Gömbe Yaylası
Yürüyüş sıcak engeliyle son bulunca biz de madem yürüyemiyoruz otobüsle Olimpos’a gidelim birkaç gün deniz tatili yapıp İstanbul’a dönelim diye planladık ama plan da ne ola ki? Olimpos’tayken kankitolarımız bir hafta sonra bize katılmaya karar verince – olleyyyyy- bu sıcaklar da bize fazla geliyor, hadi Gömbe yaylasına çıkıp serinleyelim dedik.
Olimpos’tan Gömbe’ye 4 vesait değiştirerek ulaşıyoruz, yürümekten de zahmetli 🙃 Gömbe’de soğuk suların aktığı bir tesiste oğlak ve alabalığı mideye indirip, Uçarsu’ya çıkmak için yürüyüşe başlıyoruz. Yol uzun deniyor ama artık kendimize güveniyoruz, en kötü yol üstünde bir yere atarız çadırı.

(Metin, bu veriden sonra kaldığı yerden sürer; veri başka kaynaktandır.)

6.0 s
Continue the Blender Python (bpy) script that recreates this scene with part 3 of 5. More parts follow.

Bir süre sonra bir araç yanımızda duruyor, atlıyoruz bizi evine götürüyor. Evin hanımı Kaş’taymış, ağbi de bahçeye bakmak için gelmiş, kendi yemeğimizi yaparsak evde de kalabileceğimizi ya da bahçeye çadır kurabileceğimizi söylüyor. Bu teklif nasıl geri çevrilir, zaten geziyi güzelleştiren yöre halkıyla vakit geçirmek. İyi ki de kabul etmişiz, rakı eşliğinde melemen yapıyoruz, kavun karpuz peynir ve dolunay manzarası.

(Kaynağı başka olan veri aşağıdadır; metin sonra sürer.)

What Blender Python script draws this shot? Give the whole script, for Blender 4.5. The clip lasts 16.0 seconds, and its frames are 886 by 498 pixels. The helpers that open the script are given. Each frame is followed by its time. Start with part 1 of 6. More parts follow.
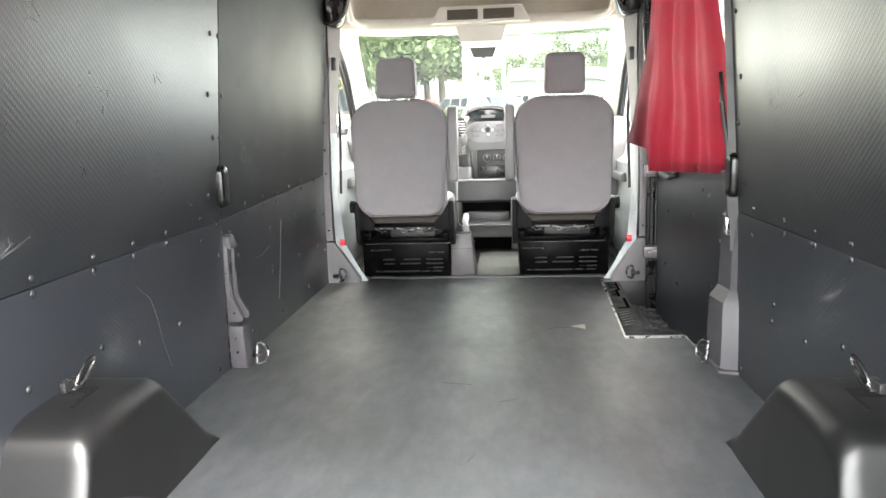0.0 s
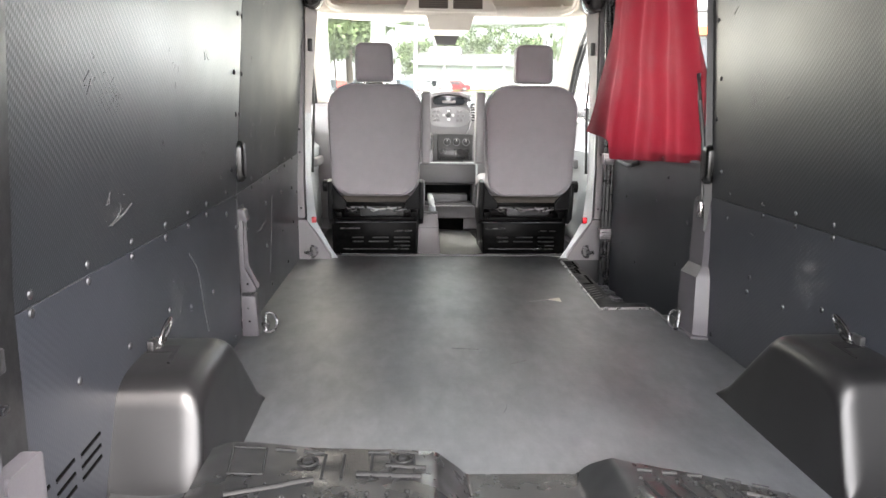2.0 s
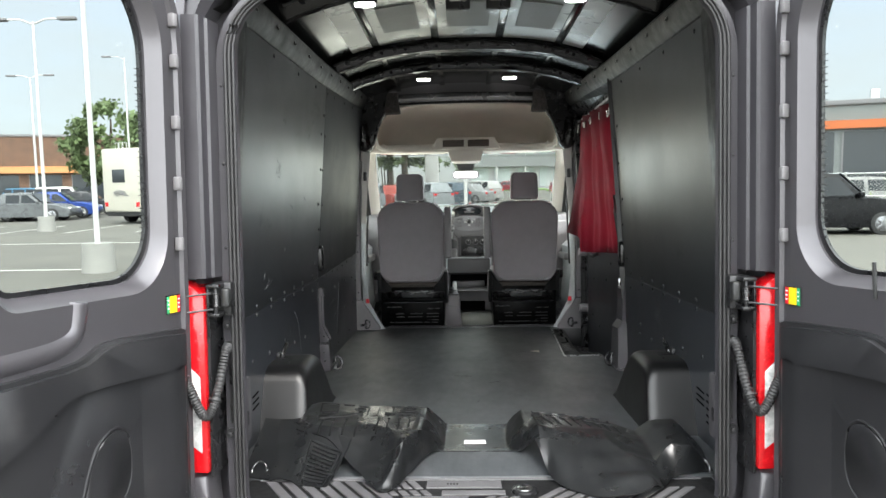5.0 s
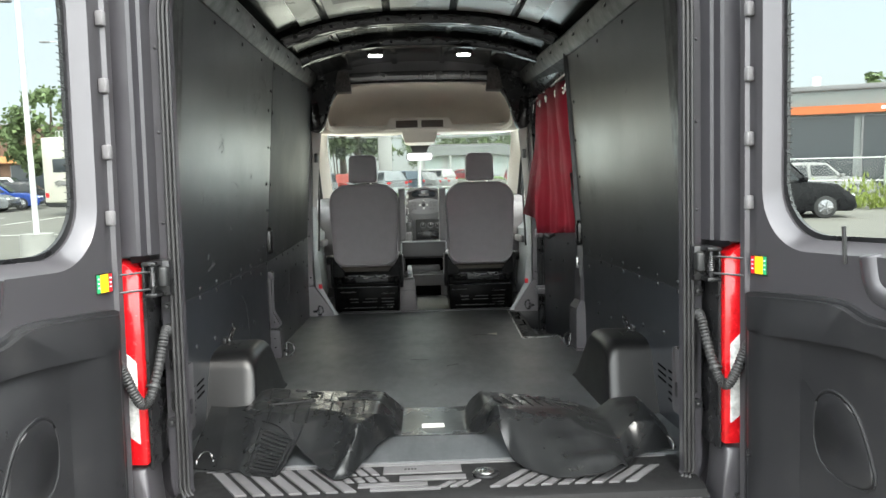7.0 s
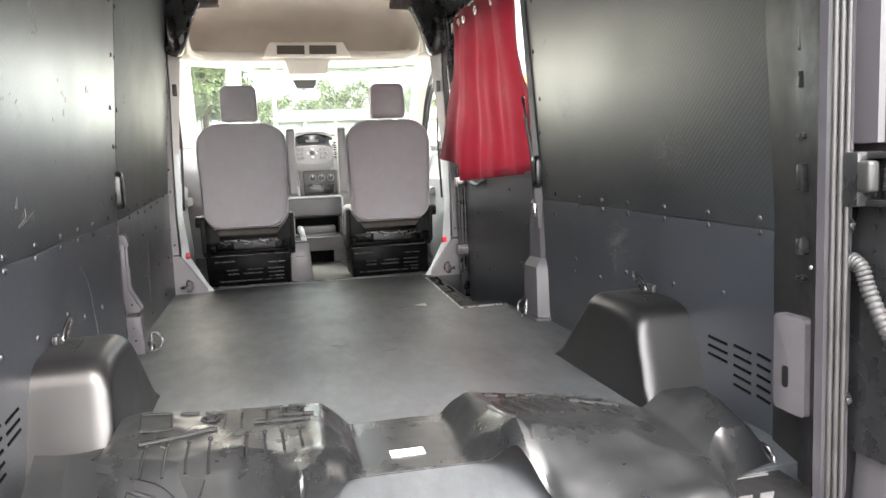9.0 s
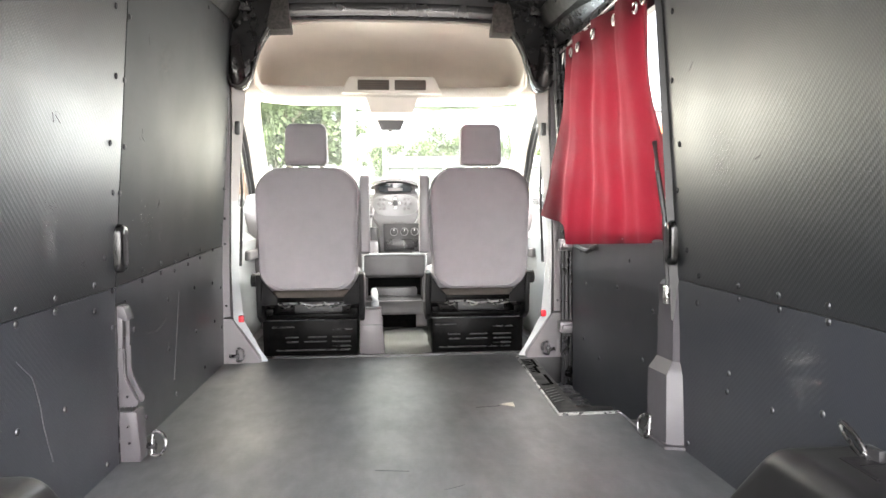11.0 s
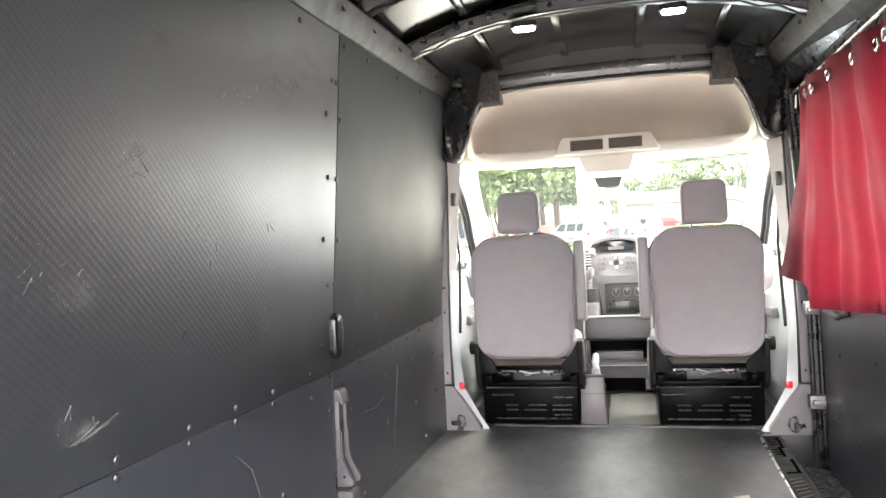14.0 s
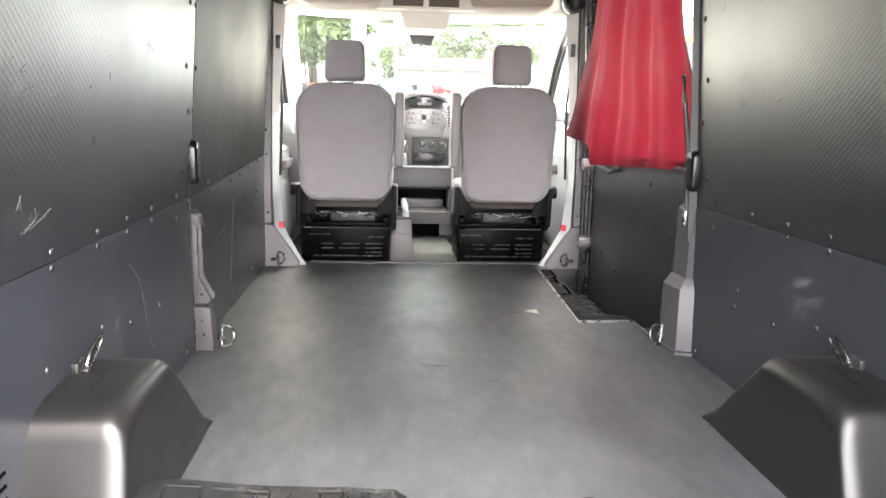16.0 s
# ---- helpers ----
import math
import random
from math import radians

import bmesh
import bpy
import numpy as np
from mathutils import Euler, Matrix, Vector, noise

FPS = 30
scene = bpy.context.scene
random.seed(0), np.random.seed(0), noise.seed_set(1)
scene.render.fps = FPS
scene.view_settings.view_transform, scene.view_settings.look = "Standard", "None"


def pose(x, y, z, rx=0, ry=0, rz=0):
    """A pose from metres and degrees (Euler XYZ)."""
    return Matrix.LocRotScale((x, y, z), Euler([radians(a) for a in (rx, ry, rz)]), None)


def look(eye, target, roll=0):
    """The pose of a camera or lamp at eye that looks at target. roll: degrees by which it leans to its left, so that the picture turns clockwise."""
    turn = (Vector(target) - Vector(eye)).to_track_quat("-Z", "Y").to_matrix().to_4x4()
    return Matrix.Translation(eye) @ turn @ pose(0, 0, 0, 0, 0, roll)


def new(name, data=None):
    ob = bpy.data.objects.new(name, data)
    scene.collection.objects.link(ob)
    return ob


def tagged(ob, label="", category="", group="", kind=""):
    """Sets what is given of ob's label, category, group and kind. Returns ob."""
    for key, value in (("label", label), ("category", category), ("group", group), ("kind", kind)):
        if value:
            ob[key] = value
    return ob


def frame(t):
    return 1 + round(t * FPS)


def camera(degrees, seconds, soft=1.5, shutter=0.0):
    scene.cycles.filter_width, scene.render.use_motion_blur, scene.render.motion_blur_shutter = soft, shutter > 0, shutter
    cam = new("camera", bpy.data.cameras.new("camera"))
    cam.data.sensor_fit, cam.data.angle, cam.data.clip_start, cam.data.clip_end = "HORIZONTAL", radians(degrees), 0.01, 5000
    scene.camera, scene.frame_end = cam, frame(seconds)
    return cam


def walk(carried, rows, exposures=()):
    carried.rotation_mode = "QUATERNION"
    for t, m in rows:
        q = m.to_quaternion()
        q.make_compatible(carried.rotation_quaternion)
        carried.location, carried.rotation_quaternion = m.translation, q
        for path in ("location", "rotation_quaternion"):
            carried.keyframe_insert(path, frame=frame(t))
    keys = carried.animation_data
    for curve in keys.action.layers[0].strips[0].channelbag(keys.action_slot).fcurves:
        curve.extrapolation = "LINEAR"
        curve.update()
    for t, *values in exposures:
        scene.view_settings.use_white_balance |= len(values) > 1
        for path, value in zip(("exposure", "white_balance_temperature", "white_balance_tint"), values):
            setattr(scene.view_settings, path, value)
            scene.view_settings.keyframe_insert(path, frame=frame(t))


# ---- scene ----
cam = camera(62.8, 16.0)
PATH = [
    (0, (0.11, -0.008, 0.823), (-0.056, 1.96, 0.509), -1.6),
    (0.5, (-0.025, -0.156, 0.828), (-0.123, 1.815, 0.504), -1.4),
    (1, (-0.183, -0.183, 0.818), (-0.207, 1.788, 0.48), -0.9),
    (1.5, (-0.28, -0.173, 0.813), (-0.194, 1.794, 0.461), 0.6),
    (2, (-0.27, -0.22, 0.831), (-0.165, 1.744, 0.471), 0.6),
    (2.5, (-0.243, -0.392, 0.833), (-0.199, 1.577, 0.485), -0.1),
    (3, (-0.149, -0.628, 0.831), (-0.198, 1.351, 0.545), -0.6),
    (3.5, (-0.124, -0.914, 0.856), (-0.179, 1.076, 0.661), -1.3),
    (4, (-0.085, -1.242, 0.869), (-0.143, 0.753, 0.744), -1.5),
    (4.2, (-0.06, -1.362, 0.876), (-0.12, 0.635, 0.77), -1.2),
    (6.3, (-0.05, -1.919, 0.907), (-0.075, 0.079, 0.819), -0.5),
    (6.5, (-0.053, -1.864, 0.885), (-0.048, 0.134, 0.79), -0.7),
    (7, (-0.057, -1.6, 0.842), (0.018, 0.394, 0.718), -1.4),
    (7.5, (-0.12, -1.34, 0.778), (0.093, 0.641, 0.606), -2.0),
    (8, (-0.276, -1.06, 0.719), (0.112, 0.889, 0.492), -2.9),
    (8.2, (-0.316, -0.969, 0.694), (0.127, 0.967, 0.454), -2.9),
    (10.3, (-0.228, -0.057, 0.716), (0.167, 1.899, 0.586), -0.6),
    (10.5, (-0.212, 0.008, 0.71), (0.128, 1.976, 0.6), -0.6),
    (11, (-0.082, 0.176, 0.752), (0.094, 2.167, 0.663), -0.4),
    (11.5, (-0.003, 0.26, 0.798), (0.006, 2.258, 0.707), -0.5),
    (12, (0.019, 0.291, 0.846), (-0.125, 2.283, 0.754), -0.9),
    (12.5, (0.027, 0.283, 0.863), (-0.253, 2.262, 0.783), -1.4),
    (13, (0.026, 0.275, 0.876), (-0.415, 2.225, 0.832), -2.2),
    (13.5, (0.033, 0.266, 0.891), (-0.516, 2.189, 0.936), -2.9),
    (14, (0.038, 0.251, 0.883), (-0.431, 2.195, 0.921), -2.6),
    (14.5, (0.031, 0.207, 0.867), (-0.266, 2.183, 0.769), -2.2),
    (15, (-0.023, 0.122, 0.87), (-0.163, 2.106, 0.658), -1.9),
    (15.5, (-0.126, 0.01, 0.828), (-0.094, 1.99, 0.549), -1.0),
    (16, (-0.224, -0.051, 0.819), (-0.064, 1.912, 0.471), 1.3),
]
EXPOSURES = [(0, 3.9, 6700, 12), (1.0, 3.8, 6720, 15), (2.0, 3.65, 6750, 18), (2.5, 3.55, 6750, 18), (3.0, 3.36, 6750, 17), (3.5, 3.24, 6700, 16), (4.2, 2.6, 6550, 14), (6.5, 1.85, 6450, 7), (7.0, 2.2, 6550, 8),
             (7.5, 2.4, 6600, 11), (8.2, 3.0, 6750, 14), (10.5, 4.15, 6850, 17), (12, 4.05, 6850, 18), (14, 4.1, 6850, 18), (16, 4.0, 6850, 17)]
walk(cam, [(t, look(eye, target, roll)) for t, eye, target, roll in PATH], EXPOSURES)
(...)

Bu gece daha iyi olmaz diye düşünürken ev sahibi hadi diyor Yeşilgöl’e çıkalım, atlıyoruz arabaya. Dolunay ve sarp kayalarla çevrili Yeşilgöl’de eko yapıyoruz.
-hoooooo
-nerdesin
-biz buradayız
-yeşilgöldeyiz
-heeeeeeey
-gelsenize
Ne güzel gece diyerek arabaya biniyoruz ama araba çalışmıyor, denemeler, arabayı yokuş yukarı itip vurdurtmak da işe yaramıyor. Ağbi diyor yarım saatlik yol yürüyelim, 2 saatte dolunay sayesinde yolumuzu bularak eve iniyoruz. Saat artık 4’ü bulduğu için direk yataklara. Sonraki gün kendimize gelmemiz biraz uzun sürüyor ama dün akşama değer 😉. Ev sahibimizin bu akşam Kaş’ta olması gerekiyormuş biz de bundan faydalanıp Çukurbağ’a Dede’ye gidiyoruz.